Thursday 16 January 2020 12:46 pm

FSCS says it is ‘too early to predict’ London Capital & Finance compensation levels

The financial services lifeboat said today it was “too early to predict” how much it would have to pay out in compensation to investors in collapsed mini-bond firm London Capital & Finance (LCF).

Last week, the Financial Services Compensation Scheme (FSCS) said it would protect 159 LCF bondholders who switched from stocks and shares ISAs to LCF bonds.

It said it would review whether other investors in the scheme had a claim for compensation on the grounds they were given misleading advice by LCF.

Read more: Financial services lifeboat says only a handful of London Capital & Finance investors eligible for compensation

Mini-bond firm LCF collapsed in January 2019 owing £236m to more than 11,000 investors.

In its plan and budget for 2020-21, published today, the FSCS’s chief executive Caroline Rainbird said it “will start to review advice claims in the first quarter of 2020” and said: “At this stage it is too early to predict the full impact on the levy”.

The FSCS said its indicative levy on financial firms for 2020-21 was £635m, an increase of £87m on the levy raised in 2019-20.

The body said this increase was largely driven by a rise in the number of complex pensions claims which it said had now overtaken payment protection insurance (PPI) claims by volume.

It said 40 per cent of claims now related to pensions and 20 per cent to PPI.

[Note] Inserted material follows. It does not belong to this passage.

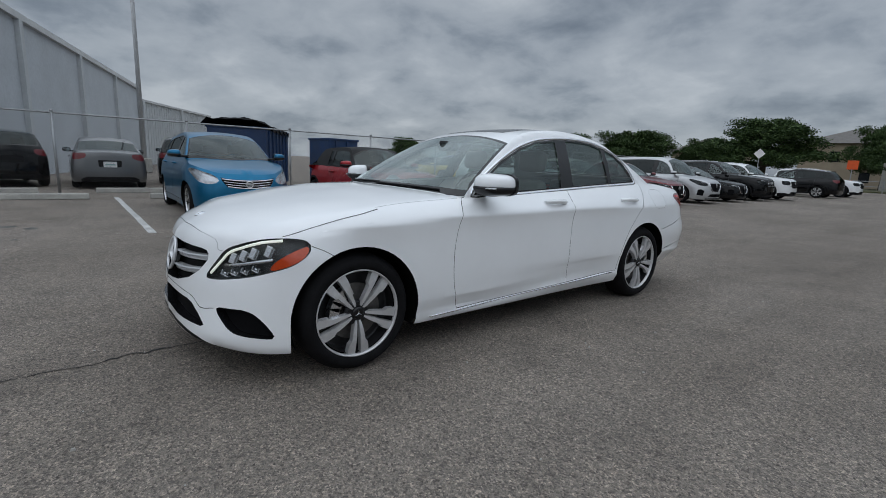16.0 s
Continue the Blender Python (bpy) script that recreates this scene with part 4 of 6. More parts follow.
def white_sedan():
    car = build_car("white_sedan", SEDAN, M["white"], Matrix(), "glossy white four-door sedan parked in the aisle", "car")
    sh = car_shells[car.name]

    def on(w, z, push=0.0):
        return Vector(sh.lower(np.array([[sh.at(w), z]]), push)[0])
    # grille: frame, louvres, badge
    for zi, zo, half in ((0.590, 0.614, 0.482), (0.512, 0.544, 0.446)):
        for sg in (1, -1):
            bm = bmesh.new()
            A = []
            for x in np.linspace(0.07, half, 16):
                f = (x - 0.07) / (half - 0.07)
                p = on(("f", x), zi + (zo - zi) * f ** 1.3, 0.012)
                h = 0.016
                A.append([bm.verts.new((sg * p.x, p.y + oy, p.z + oz)) for oy, oz in ((-0.035, h), (0.002, h), (0.006, h - 0.007), (-0.006, h - 0.010), (-0.012, -0.2 * h), (-0.004, -h + 0.008), (-0.008, -h), (-0.035, -h))])
            for a_, b_ in zip(A[:-1], A[1:]):
                for q in range(7):
                    bm.faces.new((a_[q], a_[q + 1], b_[q + 1], b_[q]))
            part("grille_louvre", bm, M["emblem"], car, "satin silver grille louvre")
    e = new("front_emblem")
    e.parent = car
    tilt = radians(12)
    up, out = Vector((0, -math.sin(tilt), math.cos(tilt))), Vector((0, math.cos(tilt), math.sin(tilt)))
    c = Vector((0, 2.268, 0.572))
    bm = bmesh.new()
    ring(bm, c, 0.089, 0.010, (-1, 0, 0), up)
    part("emblem_ring", bm, M["emblem"], e, smooth=True)
    bm = bmesh.new()
    star(bm, c, 0.086, (-1, 0, 0), up, out, 0.014)
    part("emblem_star", bm, M["emblem"], e)
    bm = bmesh.new()
    prism(bm, [(0.088 * math.cos(t), 0.088 * math.sin(t)) for t in np.linspace(0, 2 * PI, 40, endpoint=False)], Matrix.Translation(c - out * 0.03) @ Matrix((Vector((-1, 0, 0)), up, out)).transposed().to_4x4(), 0.024)
    part("emblem_disc", bm, M["gloss_black"], e)
    # bonnet badge
    zb = float(sh.flat(np.array([0.0]), np.array([2.115]))[0])
    bm = bmesh.new()
    n2 = Vector((0, 0.42, 0.9)).normalized()
    ax = Vector((-1, 0, 0))
    ring(bm, (0, 2.115, zb + 0.003), 0.025, 0.005, ax, n2.cross(ax))
    star(bm, (0, 2.115, zb + 0.003), 0.024, ax, n2.cross(ax), n2, 0.005)
    part("bonnet_badge", bm, M["chrome"], car, "small round badge")
    # headlamps: reflectors, light guide
    for sg in (1, -1):
        lamp = [o for o in car.children if o.name.startswith("headlight")][0 if sg > 0 else 1]
        guide = [(("f", 0.520), 0.546), (("f", 0.545), 0.577), (("f", 0.580), 0.618), (("f", 0.622), 0.662), (("f", 0.70), 0.694), (("f", 0.76), 0.716), (("f", 0.805), 0.731), (1.92, 0.742)]
        bm = bmesh.new()
        pts = [on(w, z, 0.010) for w, z in guide]
        pts = smooth_line(pts, 30)
        add_tube(bm, [(sg * p[0], p[1], p[2]) for p in pts], 0.0068, 8)
        part("light_guide", bm, M["led"], lamp, "lit daytime light guide", True)
        for i, (w, z) in enumerate(((("f", 0.635), 0.630), (("f", 0.700), 0.650), (("f", 0.757), 0.668), (1.985, 0.685), (("f", 0.600), 0.552), (("f", 0.660), 0.562), (("f", 0.720), 0.577), (("f", 0.775), 0.594))):
            p = on(w, z, 0.030)
            bm = bmesh.new()
            turn = Euler((0.25, sg * 0.30, sg * -0.62)).to_matrix()
            if i < 4:
                # a tall bright blade with a dark slot beside it
                add_box(bm, (sg * p.x, p.y, p.z), (0.034, 0.026, 0.056), turn, 0.004)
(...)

Read more: First payout to London Capital & Finance investors pushed back

The FSCS said the main causes of pensions claims are “advice – often mis-advice- to transfer out of defined benefit pensions”.

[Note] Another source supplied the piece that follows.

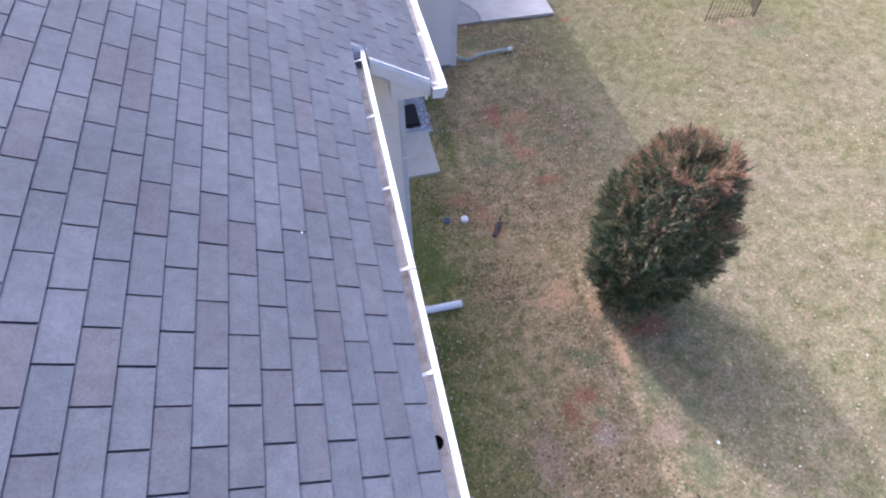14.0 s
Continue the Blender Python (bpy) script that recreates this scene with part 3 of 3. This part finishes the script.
def build_bush():
    rng = np.random.RandomState(11)
    tree = thing("conifer_shrub", (BUSH_X, BUSH_Y, 0), "rounded dense conifer shrub, green with browned top", "shrub")
    bm = tube([(0, 0, -0.1), (0.01, 0, 0.4), (-0.02, 0.02, 1.0), (0.0, 0.0, 1.7), (0.02, 0.0, 2.3)], 0.07, 0.07, 10)
    for v in bm.verts:
        k = max(0.25, 1.15 - v.co.z * 0.40)
        v.co.x *= k
        v.co.y *= k
    part("trunk", bm, M_BARK, tree)
    for i in range(16):
        a, z = i * 2.4, 0.15 + 0.12 * i
        r = 0.75 * BUSH_R
        part("limb", tube([(0, 0, z), (r * 0.5 * math.cos(a), r * 0.5 * math.sin(a), z + 0.12), (r * math.cos(a), r * math.sin(a), z + 0.40)], 0.018, 0.018, 6), M_BARK, tree)
    part("limb", tube([(-0.05, -0.02, 0.25), (-0.22, -0.12, 0.12), (-0.46, -0.24, 0.07), (-0.58, -0.33, 0.05)], 0.026, 0.026, 8), M_BARK, tree, "bare grey low stub")
    layers = {"green": ([], []), "olive": ([], []), "brown": ([], [])}

    def unit(v):
        return v / np.linalg.norm(v)

    def sprig(p0, axis, length, needles, keys, width):
        """A twig with needles all round; keys: tone of its lower and its outer part."""
        side = unit(np.cross(axis, rng.normal(0, 1, 3)))
        other = np.cross(axis, side)
        for i in range(needles):
            f_ = i / needles
            p = p0 + axis * length * f_
            a = i * 2.4
            d = side * math.cos(a) + other * math.sin(a)
            tip = p + d * (0.030 * (1.15 - f_)) + axis * 0.046 + rng.normal(0, 0.005, 3)
            w = np.cross(d, axis) * width * rng.uniform(0.7, 1.3)
            V, F = layers[keys[0] if f_ < 0.35 else keys[1]]
            n0 = len(V)
            V += [tuple(p - w), tuple(p + w), tuple(tip)]
            F.append((n0, n0 + 1, n0 + 2))

    def profile(k):
        return 0.62 + 0.38 * math.sin(math.pi / 2 * k / 0.46) if k < 0.46 else max(0.0, 1 - ((k - 0.46) / 0.55) ** 2) ** 0.46

    def lump(th, z):
        return 1 + 0.13 * noise.noise((math.cos(th) * 1.6, math.sin(th) * 1.6, z * 1.5)) + 0.11 * noise.noise((math.cos(th) * 4.2, math.sin(th) * 4.2, z * 4.0))

    H = BUSH_H
    # dense inner foliage
    for s in range(2100):
        z = H * rng.uniform(0.02, 0.90)
        th = rng.uniform(0, 2 * math.pi)
        r = BUSH_R * profile(z / H) * lump(th, z) * rng.uniform(0.55, 0.80)
        axis = unit(np.array([math.cos(th), math.sin(th), 0.5]) + rng.normal(0, 0.45, 3))
        sprig(np.array([r * math.cos(th), r * math.sin(th), z]), axis, 0.16, 14, ("green", "green"), 0.008)
    # plumes: a leader with side twigs that spread in a fan
    for s in range(1150):
        k = 0.02 + 0.95 * rng.uniform() ** 0.88
        z, th = H * k, rng.uniform(0, 2 * math.pi)
        prof = profile(k)
        r = BUSH_R * prof * lump(th, z) * rng.uniform(0.86, 1.03)
        rise = 0.50 + 1.6 * max(0.0, k - 0.25)
        axis = unit(np.array([math.cos(th) * (0.25 + 0.75 * prof), math.sin(th) * (0.25 + 0.75 * prof), rise]) + rng.normal(0, 0.20, 3))
        length = rng.uniform(0.22, 0.40)
        tip = np.array([r * math.cos(th), r * math.sin(th), z])
        foot = tip - axis * length
        dry = 2.2 * (k - 0.55) + 0.25 * math.cos(th - 0.6) * (k > 0.45)
        if rng.uniform() < max(0.02, dry):
            keys = ("olive", "brown")
        else:
            keys = ("green", "olive" if rng.uniform() < 0.55 else "green")
        across = unit(np.cross(axis, rng.normal(0, 1, 3)))
        sprig(foot + axis * length * 0.45, axis, length * 0.55, 18, keys, 0.0042)
        for j in range(9):
            f_ = 0.15 + 0.08 * j
            turn = across * (1 if j % 2 else -1) * rng.uniform(0.30, 0.62) + rng.normal(0, 0.16, 3)
            sprig(foot + axis * length * f_, unit(axis + turn), rng.uniform(0.09, 0.17) * (1.2 - 0.5 * f_), 12, keys, 0.0036)
    for name, key, material, label in (("crown", "green", M_GREEN, "dense dark green scale foliage"), ("pale_sprays", "olive", M_OLIVE, "olive tan spray tips"),
                                       ("browned_foliage", "brown", M_BROWN, "dry reddish brown sprays")):
        part(name, raw_mesh(name, *layers[key], material), material, tree, label)


build_bush()


# ---- grass and leaves ----
def keep_clear(x, y):
    return (x < 0.36 and y > 3.35) or (0.34 < x < 1.33 and 5.79 < y < 8.4) or (2.2 < x < 4.86 and y > 9.97) or (x < 2.25 and y > 8.6) or (x < 0.36 and y < 0.95)


def scatter_grass():
    rng = np.random.RandomState(4)
    verts, faces = [], []
    for _ in range(150000):
        x, y = rng.uniform(-0.2, 10.5), rng.uniform(-1.6, 13.5)
        if keep_clear(x, y) or rng.uniform() > 0.25 + 1.1 * abs(0.6 + noise.noise((x * 1.7, y * 1.7, 9.0))):
            continue
        a, L = rng.uniform(0, 6.28), rng.uniform(0.03, 0.075)
        h = rng.uniform(0.006, 0.03)
        w = rng.uniform(0.002, 0.0045)
        z = 0.03 * noise.noise((x * 0.8, y * 0.8, 0.0)) + 0.018 * noise.noise((x * 3.1, y * 3.1, 4.0)) - 0.022
        c, s = math.cos(a), math.sin(a)
        n0 = len(verts)
        verts += [(x - s * w, y + c * w, z), (x + s * w, y - c * w, z), (x + c * L, y + s * L, z + h)]
        faces.append((n0, n0 + 1, n0 + 2))
    tagged(new("grass", raw_mesh("grass", verts, faces, M_BLADES)), "short dry grass blades of straw and olive", "grass", kind="stuff")


def scatter_leaves():
    rng = np.random.RandomState(8)
    verts, faces = [], []
    while len(faces) < 24000:
        x, y = rng.uniform(0.4, 10.0), rng.uniform(-1.5, 13.0)
        if keep_clear(x, y) or rng.uniform() > (1.0 if 1.1 < x < 4.2 and y > 3.2 else 0.55 if x < 3.2 else 0.14) * (0.40 + noise.noise((x * 0.9, y * 0.9, 3.0))):
            continue
        a, L = rng.uniform(0, 6.28), 0.006 + 0.017 * rng.uniform() ** 1.6
        w = L * rng.uniform(0.4, 0.8)
        z = 0.03 * noise.noise((x * 0.8, y * 0.8, 0.0)) + 0.018 * noise.noise((x * 3.1, y * 3.1, 4.0)) - 0.004
        c, s = math.cos(a), math.sin(a)
        n0 = len(verts)
        for dx, dy, dz in ((-L, 0, 0.0), (0, -w, 0.008), (L, 0, 0.012), (0, w, 0.004)):
            verts.append((x + dx * c - dy * s, y + dx * s + dy * c, z + dz + rng.uniform(0, 0.006)))
        faces.append((n0, n0 + 1, n0 + 2, n0 + 3))
    tagged(new("fallen_leaves", raw_mesh("fallen_leaves", verts, faces, M_LEAF)), "small dry brown and pale leaves on lawn", "leaves", kind="stuff")


scatter_grass()
scatter_leaves()


# ---- shingles ----
SHINGLE_MESHES = {}
GAP = 0.0095


def shingle_corners(w, d):
    """A wedge: butt at u = 0, thin end tucked under the next course."""
    g = w / 2
    return [(0, -g, 0.0005), (0, g, 0.0005), (d, g, 0.0), (d, -g, 0.0), (0.002, -g, 0.0075), (0.002, g, 0.0075), (d, g, 0.0023), (d, -g, 0.0023)]


SHINGLE_FACES = [(0, 1, 5, 4), (1, 2, 6, 5), (2, 3, 7, 6), (3, 0, 4, 7), (4, 5, 6, 7), (3, 2, 1, 0)]


def shingle_mesh(w, d, material):
    key = (round(w, 4), round(d, 4), material.name)
    if key not in SHINGLE_MESHES:
        SHINGLE_MESHES[key] = raw_mesh("shingle", [(-u, y, n) for u, y, n in shingle_corners(w, d)], [f[::-1] for f in SHINGLE_FACES], material)
    return SHINGLE_MESHES[key]


# tabs weathered to a browner tone: course, tab
BROWNED = {(18, 4), (15, 2), (14, 6), (17, 0), (13, 1), (11, -1), (14, -2), (7, 3), (7, -1), (7, 1), (19, 1), (6, 6), (16, 3), (8, 0), (4, 0), (3, 1),
           (9, 3), (13, 4), (1, 0), (6, 3), (10, 6), (3, 4), (5, 0), (10, 7), (5, 7), (3, 7), (2, 6)}


def lay_shingles():
    rng = random.Random(21)
    tilt = Matrix(((COS, 0, SIN), (0, 1, 0), (-SIN, 0, COS))).to_4x4()
    counts = {roof: 0, roof_b: 0, roof_c: 0}
    rest_v, rest_f = {roof: [], roof_b: [], roof_c: []}, {roof: [], roof_b: [], roof_c: []}
    top = int(-RIDGE_X / COS / E)
    for c in range(-6, top + 1):
        u0, u1 = c * E, (c + 1) * E + 0.004
        y_from = Y_B if c < 0 else (Y_A if c < 5 else Y_BACK)
        k = math.floor((Y_BACK) / TAB) - 1
        while True:
            a = k * TAB + (0.0 if c % 2 == 0 else TAB / 2) + rng.uniform(-0.0012, 0.0012)
            k += 1
            if a > (9.0 if c > -6 else 8.6):
                break
            for lo, hi, owner, low_u in ((Y_BACK, Y_A, roof_c, STEP), (Y_A, Y_B, roof, 0.0), (Y_B, Y_FAR, roof_b, -STEP)):
                if owner is roof_b and c == -1:
                    lo = NOTCH
                lower = max(u0, low_u - 0.012)
                if u1 - lower < 0.03:
                    continue
                s, e = max(a + GAP / 2, lo - 0.006), min(a + TAB - GAP / 2, hi + (0.0 if owner is not roof_b else 0.0))
                if a + TAB - GAP / 2 > hi:
                    e = hi
                if a + GAP / 2 < lo:
                    s = lo
                if e - s < 0.01:
                    continue
                w, d, mid = e - s, u1 - lower, (s + e) / 2
                near = -2.3 < -lower * COS < 0.7 and -1.0 < mid < 2.75
                if owner is roof:
                    near = lower < 3.3
                elif owner is roof_b:
                    near = lower < 2.2 and mid < 6.4
                else:
                    near = lower < 3.0 and mid > -1.3
                place = on_roof(lower, mid, 0.0006)
                if near and counts[owner] < 300:
                    counts[owner] += 1
                    ob = new("shingle", shingle_mesh(w, d, M_SHINGLE_BROWN if (c, k - 1) in BROWNED else M_SHINGLE))
                    ob.parent = owner
                    ob.matrix_local = Matrix.Translation(place) @ tilt @ pose(0, 0, rng.uniform(0, 0.0008), rng.uniform(-0.12, 0.12), rng.uniform(-0.15, 0.15), rng.uniform(-0.12, 0.12))
                else:
                    V, F = rest_v[owner], rest_f[owner]
                    n0 = len(V)
                    V += [tuple(on_roof(lower + u, mid + y, n + 0.0006)) for u, y, n in shingle_corners(w, d)]
                    F += [tuple(n0 + i for i in f) for f in SHINGLE_FACES]
    for owner in rest_v:
        ob = part("upper_shingles", raw_mesh("upper_shingles", rest_v[owner], rest_f[owner], M_SHINGLE_JOINED), M_SHINGLE_JOINED, owner)
        tagged(ob, "rows of grey shingles", kind="stuff")


lay_shingles()


def droppings():
    """Pale bird droppings stuck on the shingles."""
    rng = random.Random(2)
    for x, y, size in ((-1.700, 1.372, 0.010), (-1.672, 1.360, 0.007), (-0.457, 1.214, 0.006), (-1.935, 1.551, 0.005)):
        bm = bmesh.new()
        bmesh.ops.create_icosphere(bm, subdivisions=2, radius=1.0)
        for v in bm.verts:
            v.co = v.co * (1 + 0.4 * noise.noise(v.co * 1.7 + Vector((x * 9, y * 9, 0))))
            v.co = Vector((v.co.x * size * 0.7, v.co.y * size * 1.3, v.co.z * 0.003))
        ob = part("bird_dropping", bm, M_CAP)
        u = -x / COS
        ob.matrix_world = Matrix.Translation(on_roof(u, y, 0.006)) @ pose(0, 0, 0, 0, 30.26, 0)
        tagged(ob, "small dried white dropping on roof shingles", "dropping", "droppings on the roof")


droppings()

Another major challenge cited by the FSCS was so-called phoenixing – where directors of an insolvent company transfer their business to a new company and continue trading.

The FSCS said its claim handlers had spotted 19 potential cases of phoenixing since September 2019 which were then shared with the Financial Conduct Authority (FCA).

It said a further 117 cases had been identified and shared with the FCA.

Rainbird said compensation claims were expected to rise over the next few years and said the FSCS was already experiencing higher claims costs due to the complexity of cases being submitted.

The FSCS said it was forecasting to process 27,200 claims to the end of 2019-20 and said it expected a similar volume of claims in 2020-21.